Most people out there writing about themselves must decide how honest to be about their experiences, even if their work purports to blur the so-called line between fiction and non-fiction. Some people decide they must go further and write about their writing, and if they do this in their fiction it is called “metafiction,” and if they do it in their non-fiction it is called “metacriticism,” but either way, this act alone cannot add much value to a work. There are exceptionally few examples in which the writing about writing is better than the writing itself. One might be John Gardner’s The Art of Fiction, and another is by someone whose influence lies throughout Murnane’s work: the critical prefaces of Henry James.

Murnane writes about himself in the sense that many of his narrators follow a variation of his own life trajectory: a Catholic upbringing in Melbourne, followed by moves westward to more rural parts of Australia; then a career in secondary education, succeeded by creative writing teaching; and finally the rather solitary life he currently leads in the small town of Goroke, Victoria. His first two novels, Tamarisk Row (1974) and A Lifetime Spent on Clouds (1976), are essentially autobiographical portraits of his childhood, and he also published a memoir in 2015 called Something For the Pain about his avid interest in horse racing.

But these are secondary details for a writer like Murnane. It is true that when describing places or events he will often give a high degree of positional detail—“On the wall of a sandstone quarry on the hill called Quarry Hill near the mouth of Buckley’s Creek in the district of Mepunga East on the south-west coast of Victoria, my father’s surname and his two initials are still deeply inscribed above the date 1924”—and to a reader like myself, who visited Australia once as a child and remembers only sea shells, these place names mean nothing. When Murnane was nominated for the Melbourne Prize, some people worried he could not accept, as the award stipulates that the recipient spend half the prize money on international travel and Murnane had never left the country. Naturally, the judges ended up bending the rules, and the writer Helen Garner recounts the acceptance speech in which Murnane pledged to spend the money traveling around Australia and visiting all the places he had ever lived—a detailed list of addresses he then delivered, like a poem, to a standing ovation.

From a speech like this, we might expect Border Districts to venerate certain Australian street corners, gardens, fish ponds, libraries, etc., some sort of response to the heap of American fiction about New York City and the freeways of Los Angeles. When James revised his novels, he commissioned photographs of their various settings to serve as frontispieces, and he did so in part to familiarize an American audience with the places described like Paris, London, and Rome. But Murnane means a very different thing by “place” than most. Border Districts features a line from The Aeneid—“Iam [sic] rubescebat stellis aurora fugatis”—meaning, sort of, “as the dawn reddened and the stars faded,” setting the scene for when the Trojans first see their homeland again after so many years of wandering. By contrast, the opening line of Border Districts is: “Two months ago, when I first arrived in this township just short of the border, I resolved to guard my eyes.”

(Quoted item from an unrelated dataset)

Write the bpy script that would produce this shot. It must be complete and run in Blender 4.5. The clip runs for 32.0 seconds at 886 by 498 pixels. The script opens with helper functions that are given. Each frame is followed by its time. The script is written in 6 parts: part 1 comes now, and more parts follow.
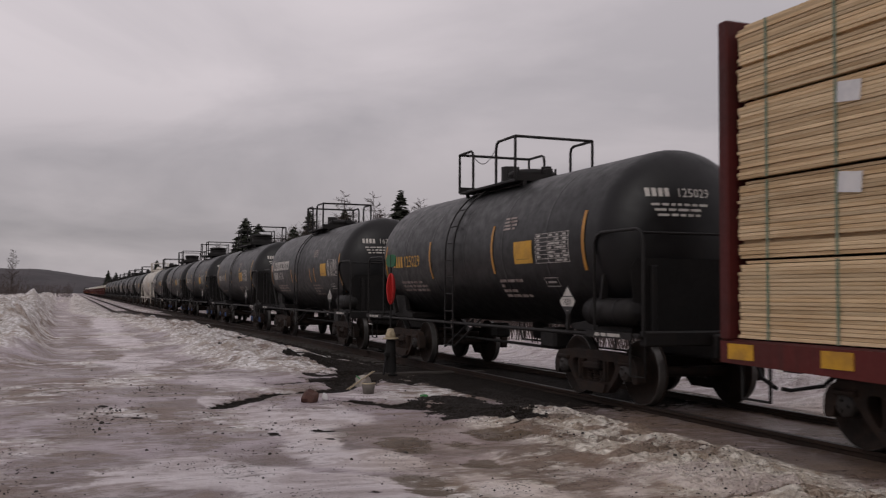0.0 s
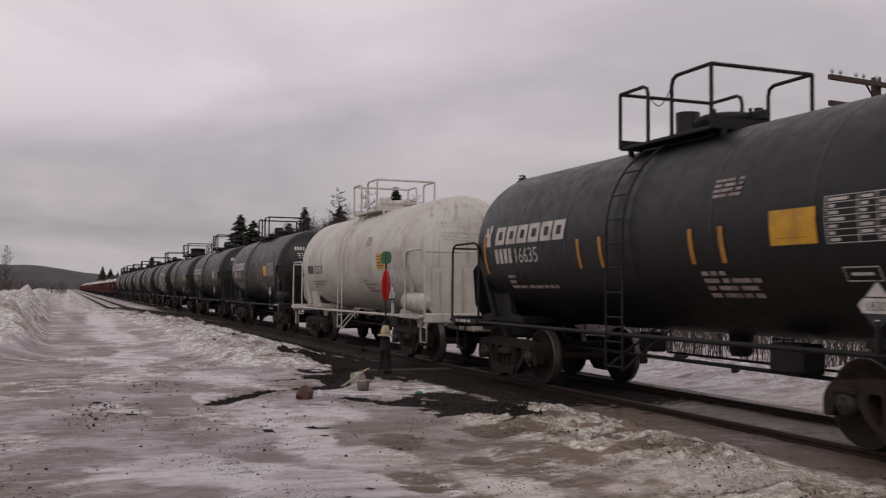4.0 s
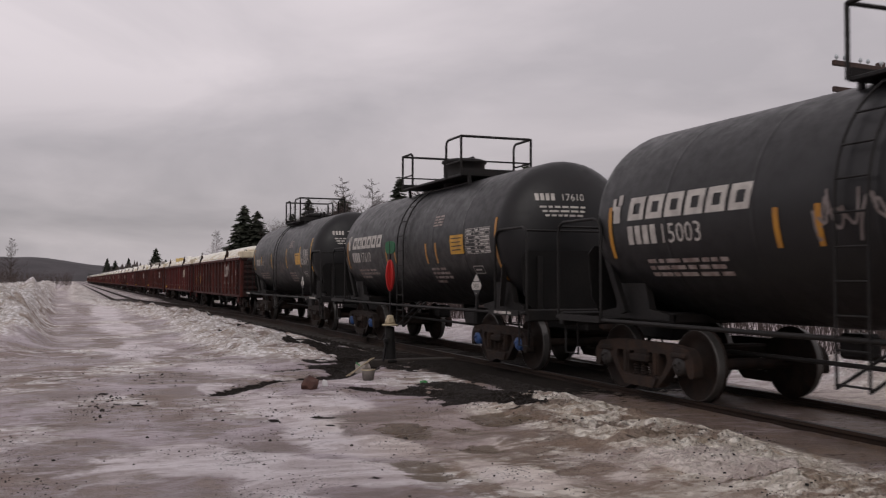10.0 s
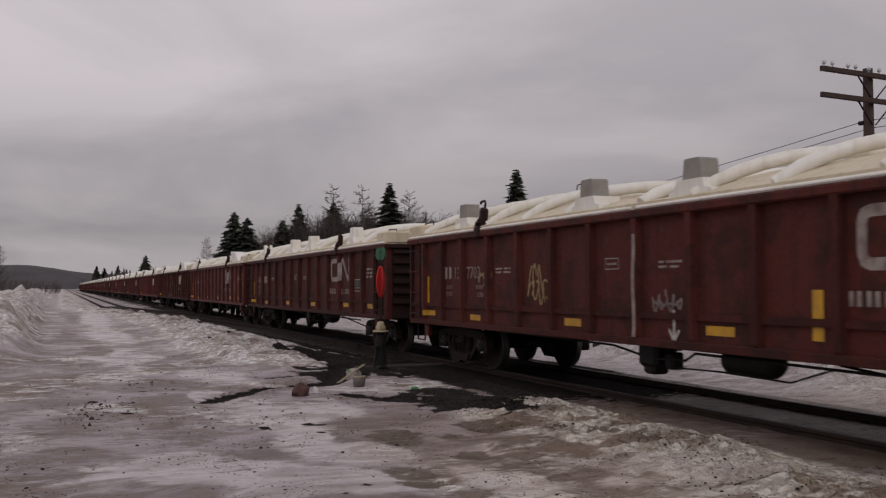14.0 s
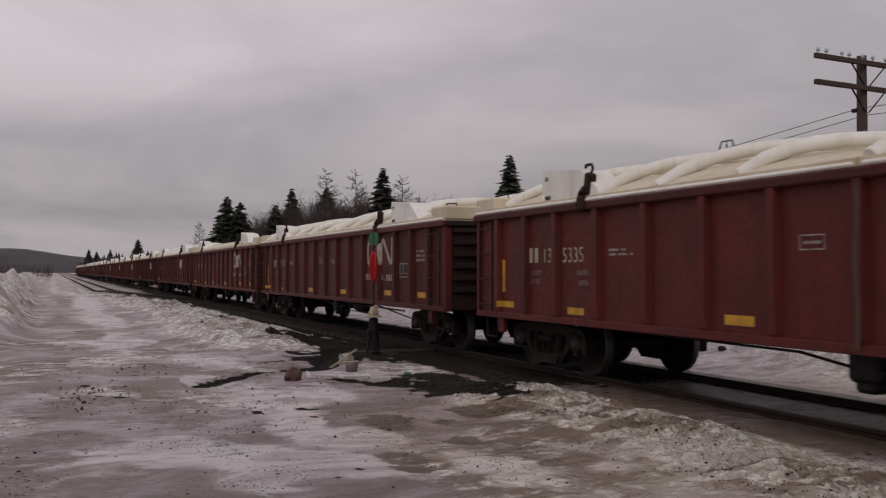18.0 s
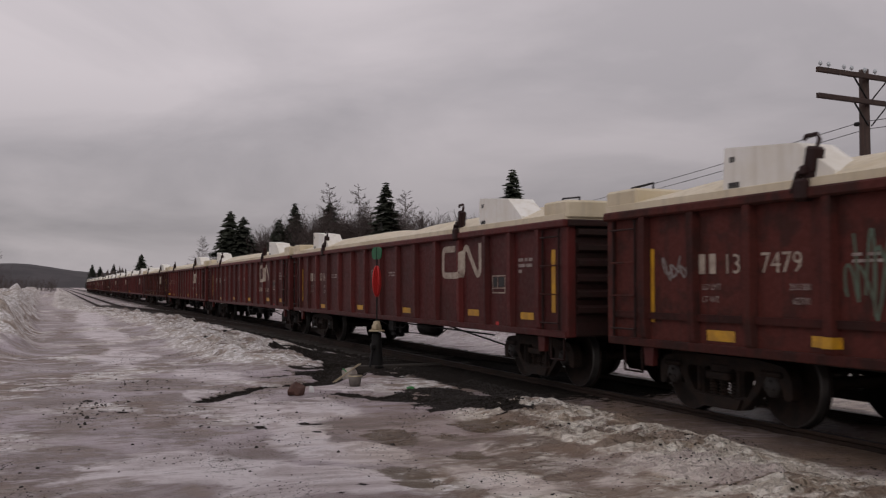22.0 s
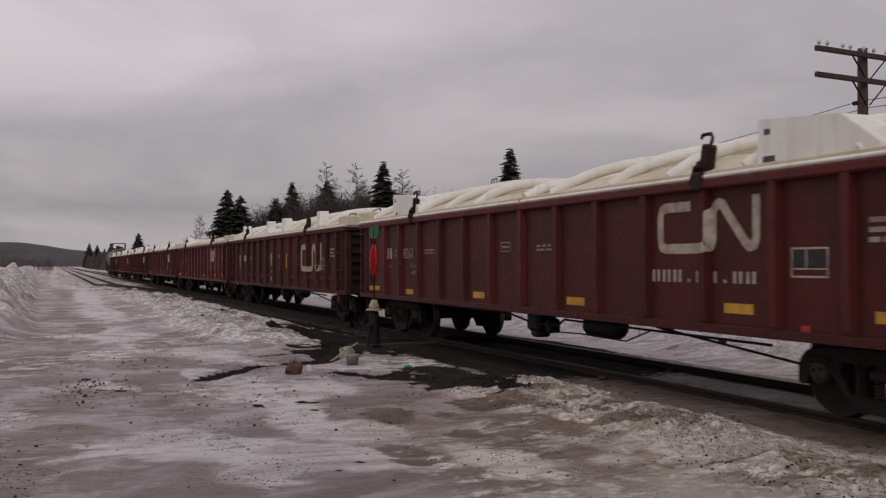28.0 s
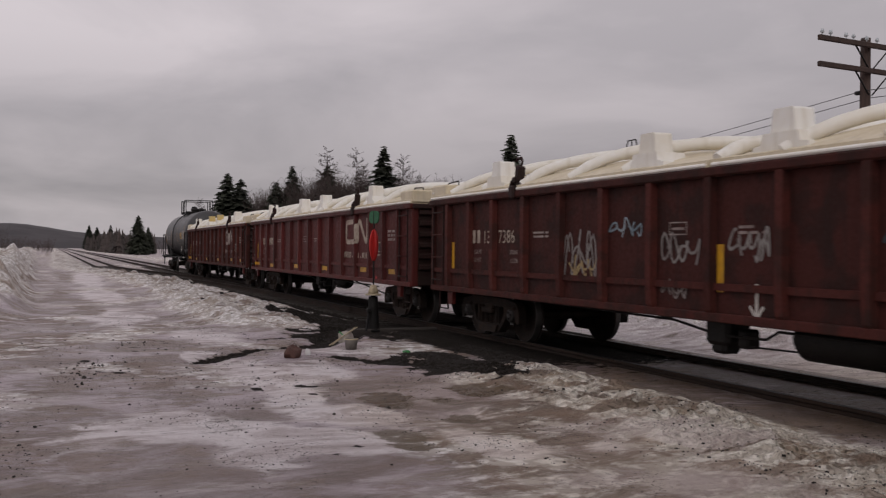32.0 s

Murnane has a reputation as a highly solitary person, and this is reflected in his fiction. His characters are often solitary people who read a lot of novels, and they accordingly have a tendency to experience the world as this dire, shifting web of strings between images, thoughts, and narratives out of which a clean pattern may hopefully be extracted, or at least recognized. In other words, “place” more often describes a place in their mind than in the real world. Like Henry James, Murnane is committed to pushing the boundaries of what fiction can do; his works as a whole demonstrate a continuing and strengthening commitment to this single, massively interesting idea, which is something like the representation of his own mind. But unlike James, who often wrote about the physical influence of one place or another on his writing—the architecture of Venice, for instance, or the foggy streets of London—Murnane writes about place as nothing less than the defining characteristic of existence. As the narrator of Border Districts reminds us: “What we call time is no more than our awareness of place after place as we move continuously through endless space.”

What “place” means more specifically in “fiction” is much clearer in another story, “Boy Blue.” One of the best in the collection, this story begins with the narrator recounting a reading he gave recently at which someone asked why he did not give his characters names. Failing to provide a worthy response, the narrator instead sits down to write a story, beginning with an explanation often found in Murnane’s work about how he does not write fiction in order to understand or depict the “real world” but rather to understand or depict the “invisible world” in his mind.

The story that follows features a father and son. The son arrives home one day to tell his father that at the factory where he works there are rumors of someone being let go soon. The son thinks it will either be himself or another man who makes frequent, unapologetic mistakes. Once, the son tried to help this man by pointing out to him that the settings on his machine were wrong, but the man shrugged him off, saying that if the machine made things wrong, then it was the machine’s fault. The father listens carefully to his son’s story, as it is the first time he has spoken about his work. A few days later, when the son tells his father that the other man was laid off, the father sees this man in his mind sitting at a kitchen table smoking a cigarette. The story then ends with the father reminiscing about a poem his mother used to read him, “Little Boy Blue” by Eugene Field. The poem is about a young child who dies in his sleep after saying goodnight to his brand-new toy solider and toy dog. While the father listens to his mother, he imagines the young child’s room:

While the father saw in his mind the image of the room just mentioned he pretended that the room was not part of an image in the invisible place that he often called his mind but a room in the place that he and others called the real world. The father as a boy pretended that the room in his mind was a room in the place called the real world so that he could further pretend that a person who lived in the place just mentioned would come into the room at some time in the future and would explain to the dog and the soldier mentioned previously why they had to wait and to wonder for so long and so that he could further pretend that he would never again begin to weep while his mother read the poem and would never again pretend to be comforted after his mother had read to the end of the poem and had then looked at his face and had then told him that the dog and the soldier and the room where they were waiting were only details in a story.